Having made four trips to England and France over the last year and a half, I see an angle that doesn’t get covered much in the states: the boom for the Euroskeptics in France and England came largely because their leaders forced gay marriage on the nations’ conservative parties (UMP and the Tories) at the behest of our president, who’s weirdly obsessed with homosexuality. (A shamelessly gossipy innuendo to consider: what heterosexual president would be looking to settle down in Palm Springs, California after leaving the White House? I’m just saying.)

In recent months, Croatia, Slovakia, Greece, Estonia, and Finland have all made moves to block the expansion of gay marriage and gay parenting. And it’s not because of Russia. It’s because they don’t want gay families and all the affronts to human dignity, motherhood, fatherhood, and children’s rights that come with them.

The gay lobby has gone around the world pushing its agenda, including extreme things like surrogacy brokerages and transgenderism, on countries that have seen Westerners ask them to eschew projects like vaccinations and clean drinking water so they can devote preciously limited resources to free abortions and laws protecting drag queens from housing discrimination. The LGBT agenda is wacko enough on American soil, but when you take it overseas, it’s truly outrageous. The steady drum beat announcing “success after success” of the Gay Lobby here in the United States has to be taken with a grain of salt. In much of Latin America, the populations remain skeptical of these changes. In Asia, Europe, and Africa, the crowds are overwhelmingly hostile to them, which is why the U.N.’s Human Rights Council tilted the way it did.

And as we see the 2014 midterms in our headlights, it is time to remind ourselves: the world may be going mad, but not as mad as we might believe while reading the Daily Beast. Every child has a mother and father. The world knows that. The social issues are not dead; they are, in fact, waiting to awaken from a long slumber.

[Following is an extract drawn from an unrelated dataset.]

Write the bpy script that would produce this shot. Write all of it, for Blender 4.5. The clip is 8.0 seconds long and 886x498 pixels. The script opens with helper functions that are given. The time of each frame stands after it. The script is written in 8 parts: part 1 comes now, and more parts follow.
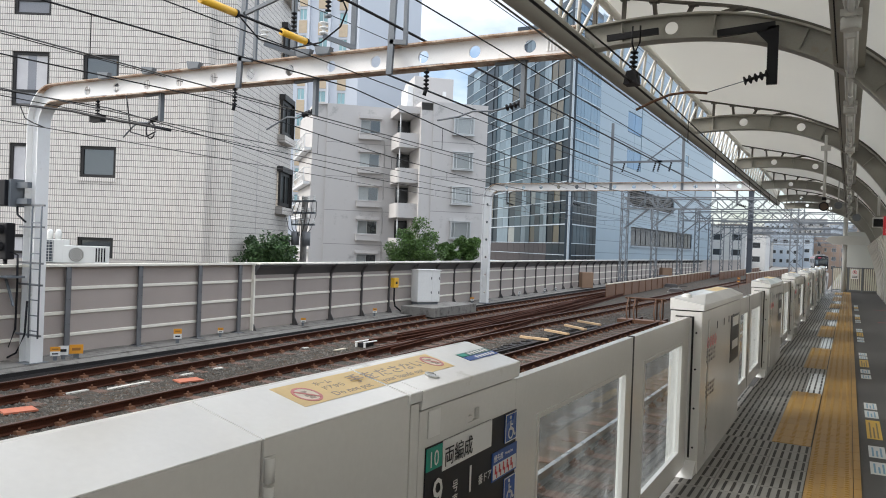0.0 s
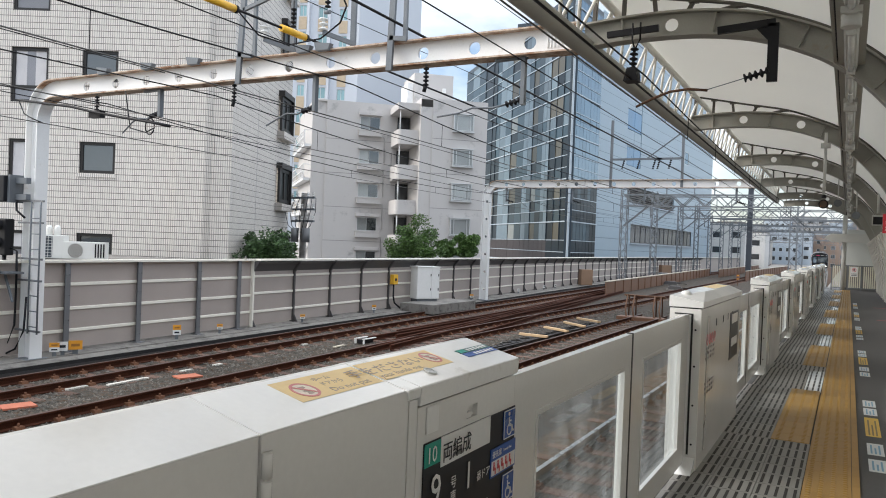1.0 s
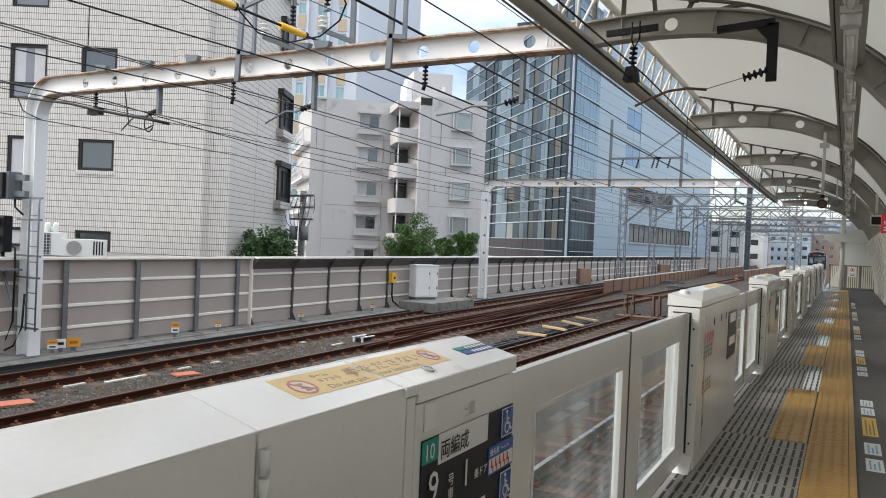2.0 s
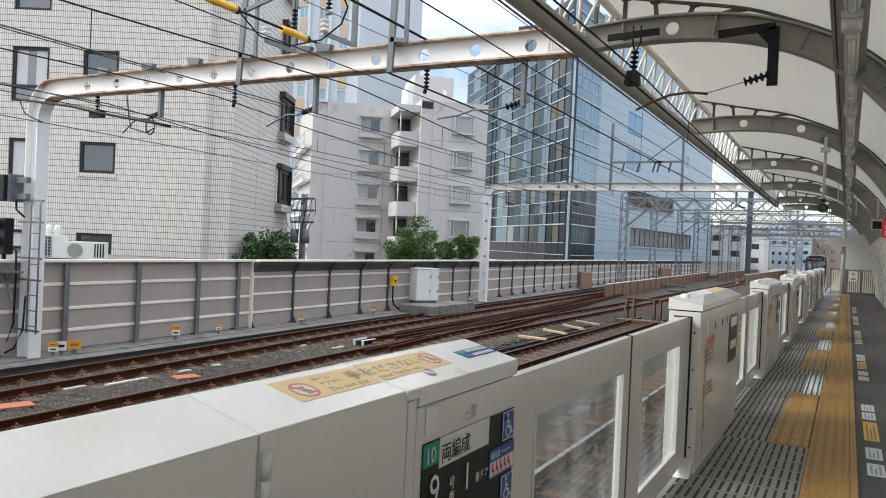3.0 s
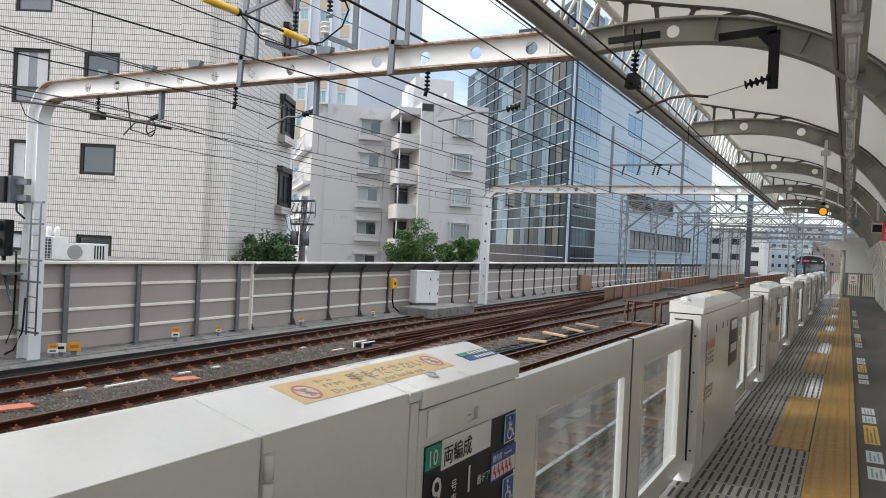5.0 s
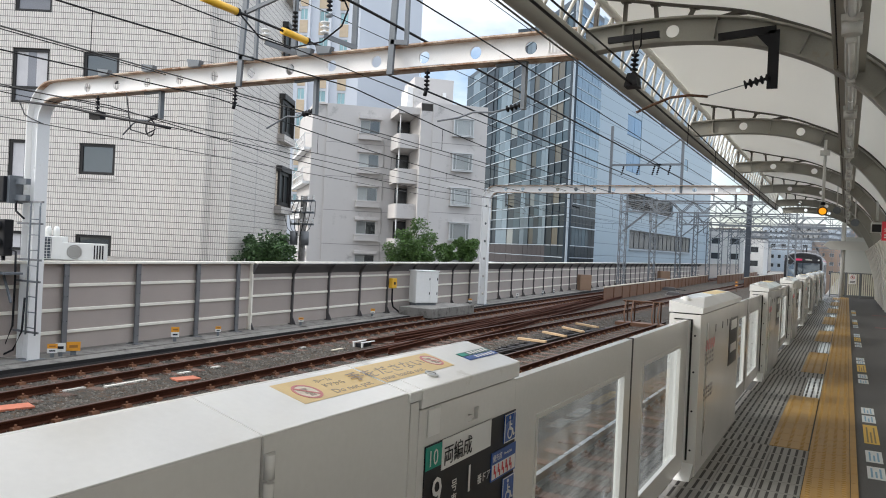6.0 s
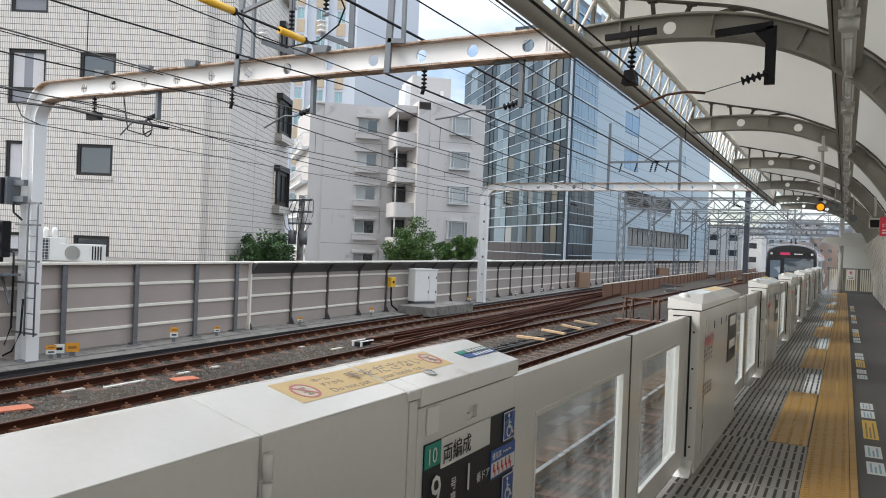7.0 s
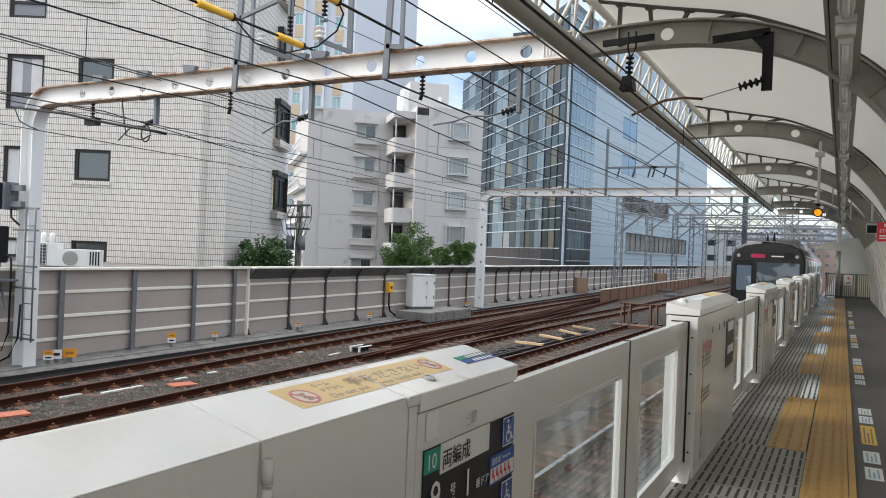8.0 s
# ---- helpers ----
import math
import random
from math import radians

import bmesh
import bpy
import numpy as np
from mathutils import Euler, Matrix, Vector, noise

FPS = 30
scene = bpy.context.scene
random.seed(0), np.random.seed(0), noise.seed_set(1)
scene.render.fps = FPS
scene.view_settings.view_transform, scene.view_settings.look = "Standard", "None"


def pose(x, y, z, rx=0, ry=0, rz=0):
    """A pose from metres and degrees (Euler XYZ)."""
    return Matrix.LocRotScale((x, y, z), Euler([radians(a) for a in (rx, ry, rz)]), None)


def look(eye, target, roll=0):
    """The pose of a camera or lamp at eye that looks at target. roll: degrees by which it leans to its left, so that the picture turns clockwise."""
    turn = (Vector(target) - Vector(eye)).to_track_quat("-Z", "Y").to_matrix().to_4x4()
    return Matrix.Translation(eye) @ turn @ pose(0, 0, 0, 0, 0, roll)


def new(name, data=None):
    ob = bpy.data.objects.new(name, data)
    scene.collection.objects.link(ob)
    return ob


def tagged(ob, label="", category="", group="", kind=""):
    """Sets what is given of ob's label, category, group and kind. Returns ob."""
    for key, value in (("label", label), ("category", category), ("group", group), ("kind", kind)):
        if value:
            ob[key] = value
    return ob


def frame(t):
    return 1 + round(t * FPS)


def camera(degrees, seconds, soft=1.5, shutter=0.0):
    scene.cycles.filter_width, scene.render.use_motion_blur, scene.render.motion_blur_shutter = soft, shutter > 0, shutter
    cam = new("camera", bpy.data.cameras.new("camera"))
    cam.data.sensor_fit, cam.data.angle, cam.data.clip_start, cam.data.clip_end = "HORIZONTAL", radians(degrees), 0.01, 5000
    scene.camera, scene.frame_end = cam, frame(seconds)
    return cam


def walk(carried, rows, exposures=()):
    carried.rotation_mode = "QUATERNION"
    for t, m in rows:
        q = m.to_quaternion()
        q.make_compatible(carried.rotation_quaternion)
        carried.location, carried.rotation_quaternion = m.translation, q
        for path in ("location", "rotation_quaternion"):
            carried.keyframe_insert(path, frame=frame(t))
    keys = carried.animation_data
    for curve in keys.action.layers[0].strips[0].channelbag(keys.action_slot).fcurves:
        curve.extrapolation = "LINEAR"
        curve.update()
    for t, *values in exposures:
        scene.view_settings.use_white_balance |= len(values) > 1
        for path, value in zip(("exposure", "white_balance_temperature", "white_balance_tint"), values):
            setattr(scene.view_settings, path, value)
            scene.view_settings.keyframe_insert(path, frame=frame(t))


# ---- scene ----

# ---------------------------------------------------------------- camera
cam = camera(61.05, 8.0, soft=1.0)


def held(t, x, y, z, turn, tilt, lean):
    a, b = radians(turn), radians(tilt)
    eye = Vector((x, y, 1.68 + z))
    way = Vector((-math.sin(a) * math.cos(b), math.cos(a) * math.cos(b), math.sin(b)))
    return t, look(eye, eye + way * 10, lean)


walk(cam, [
    held(0.0, 0.0, 0.0, 0.0, 28.404, -0.274, 2.1),
    held(0.5, -0.0026, 0.0015, -0.0029, 28.4025, -0.3517, 2.1427),
    held(1.0, -0.0006, 0.0053, -0.003, 28.3574, -0.5068, 2.2333),
    held(1.5, 0.0007, 0.0059, -0.0058, 28.2472, -0.6353, 2.4018),
    held(3.0, -0.0001, 0.0023, -0.0058, 28.3275, -0.3567, 2.5706),
    held(3.5, -0.0026, 0.0006, -0.0049, 28.4379, -0.1665, 2.6674),
    held(4.0, -0.0068, 0.0047, -0.0052, 28.4424, -0.099, 2.7101),
    held(4.5, -0.0065, 0.002, -0.0059, 28.3664, -0.1573, 2.688),
    held(6.0, -0.0089, -0.0008, -0.0072, 28.2815, -0.1808, 2.6816),
    held(6.5, -0.0085, 0.0018, -0.0073, 28.2118, -0.2431, 2.4858),
    held(7.0, -0.0085, 0.004, -0.008, 28.1701, -0.2952, 2.2883),
    held(7.5, -0.0106, 0.0016, -0.0076, 28.1098, -0.1768, 2.2592),
    held(8.0, -0.0109, -0.0005, -0.0079, 28.0279, 0.1204, 2.296),
], exposures=[(0.0, 1.2), (8.0, 1.2)])

# ---------------------------------------------------------------- light
SUN_EL, SUN_AZ = 36.0, 236.0          # azimuth clockwise from +y


def make_world():
    w = bpy.data.worlds.new("sky")
    w.use_nodes = True
    scene.world = w
    n, l = w.node_tree.nodes, w.node_tree.links
    bg = n["Background"]
    sky = n.new("ShaderNodeTexSky")
    sky.sky_type, sky.sun_disc = "NISHITA", False
    sky.sun_elevation, sky.sun_rotation = radians(SUN_EL), radians(SUN_AZ)
    sky.dust_density, sky.air_density = 2.0, 1.0
    # thin bright cloud over the blue
    tc = n.new("ShaderNodeTexCoord")
    mp = n.new("ShaderNodeMapping")
    mp.inputs["Scale"].default_value = (1.0, 1.0, 2.4)
    nz = n.new("ShaderNodeTexNoise")
    nz.inputs["Scale"].default_value, nz.inputs["Detail"].default_value = 2.6, 7.0
    nz.inputs["Roughness"].default_value = 0.55
    rp = n.new("ShaderNodeMapRange")
    rp.inputs["From Min"].default_value, rp.inputs["From Max"].default_value = 0.36, 0.60
    mx = n.new("ShaderNodeMix")
    mx.data_type = "RGBA"
    # overcast brightness: the cloud grows brighter towards the zenith
    se, gr, cl = n.new("ShaderNodeSeparateXYZ"), n.new("ShaderNodeMapRange"), n.new("ShaderNodeVectorMath")
    gr.inputs["From Min"].default_value = 0.3
    gr.inputs["To Min"].default_value, gr.inputs["To Max"].default_value = 0.88, 2.4
    cl.operation = "SCALE"
    cl.inputs[0].default_value = (7.0, 7.35, 7.8)
    l.new(tc.outputs["Generated"], se.inputs[0])
    l.new(se.outputs["Z"], gr.inputs["Value"])
    l.new(gr.outputs["Result"], cl.inputs["Scale"])
    l.new(cl.outputs["Vector"], mx.inputs["B"])
    l.new(tc.outputs["Generated"], mp.inputs["Vector"])
    l.new(mp.outputs["Vector"], nz.inputs["Vector"])
    l.new(nz.outputs["Fac"], rp.inputs["Value"])
    l.new(rp.outputs["Result"], mx.inputs["Factor"])
    l.new(sky.outputs["Color"], mx.inputs["A"])
    l.new(mx.outputs["Result"], bg.inputs["Color"])
    bg.inputs["Strength"].default_value = 0.10


def make_sun():
    d = bpy.data.lights.new("sun", "SUN")
    d.energy, d.angle, d.color = 0.9, radians(20), (1.0, 0.96, 0.9)
    ob = new("sun", d)
    e, a = radians(SUN_EL), radians(SUN_AZ)
    to = Vector((math.sin(a) * math.cos(e), math.cos(a) * math.cos(e), math.sin(e)))
    ob.matrix_world = look(to * 100, (0, 0, 0))


make_world()
make_sun()

# ---------------------------------------------------------------- materials
MATS = {}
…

Written by Robert Oscar Lopez.

2 Comments:

  1. I must say, for people who practice a religion taught by a man who really only tried to teach you to not judge and love another UNCONDITIONALY you are some judgemental pricks. Im not even gay and I can say that for you to say your men of “God” is extremely frustrating. Are you men of God or men of Gods teachings ? There is a difference. Men of God seem to go to war a lot. They seem to judge a lot. They seem to break all the rules of your prescious god just because someone is different. I hope one day christians wake up and realize that you are all being used by the New World Order to instill hate and prejudice when we need to unite more than ever. Our lives and our childrens lives depend on it. But your all to busy adding hate into the system. Thank you for being part of the problem. I hope one day you can release your hate as I HAVE DONE you really do start to become more happy in life when the only person you judge is yourself.

  2. How about those of us who are trying to oppose Abortion remember that lots of Kids are stuck in the Fostercare System with the State making ti very difficult for anyone to Adobt them.

    Being raised by a Same-Sex Couple is certainly preferable to being raised by The State.